Almost every week, we're hit with copyright claims, as Facebook's avaricious algorithms flag the hymns we sing as violations of copyright.
The latest ding was for singing a beautiful mid-nineteenth-century standard, Abide with Me. "This is our music," said a subsentient fragment of code slaved to Warner/Chappell Music USA. "It belongs to us. We demand our cut of ad revenues from this video."
To which I say, advisedly and with purpose, the hell it is.
The music dates from 1861, so far out of copyright that it's utterly preposterous to even suggest ownership. It's sacred music for a sacred purpose, one that goes deep back down into the evangelical tradition, back to the time of the founding of my humble historic church. We're singing it from a hymnal, copies of which were purchased for use in public worship.
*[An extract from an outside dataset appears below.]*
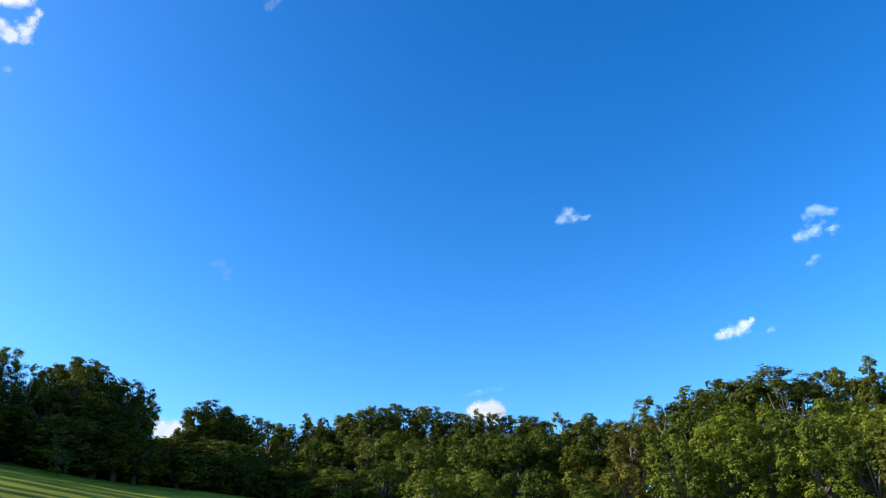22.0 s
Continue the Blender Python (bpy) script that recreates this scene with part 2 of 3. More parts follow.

Our "ad revenue" is, of course, zero, as corporate sponsorship of worship isn't something we do. These claims don't impact our worship...not yet. But the needling annoyance of these mammonist machines seems a marker of a shift in our culture, as the crass profit-maximization of our increasingly false and decadent society stakes its claim.
Does this impact our religious freedom? No. Not really.
Facebook is not a public space. It is an owned space, a place of radical venality, where we and our relationships are bought and sold like chattel, and where even our most sacred time is commodified.
Let me suggest, Mark, that reminding us of this on the regular is remarkably foolish.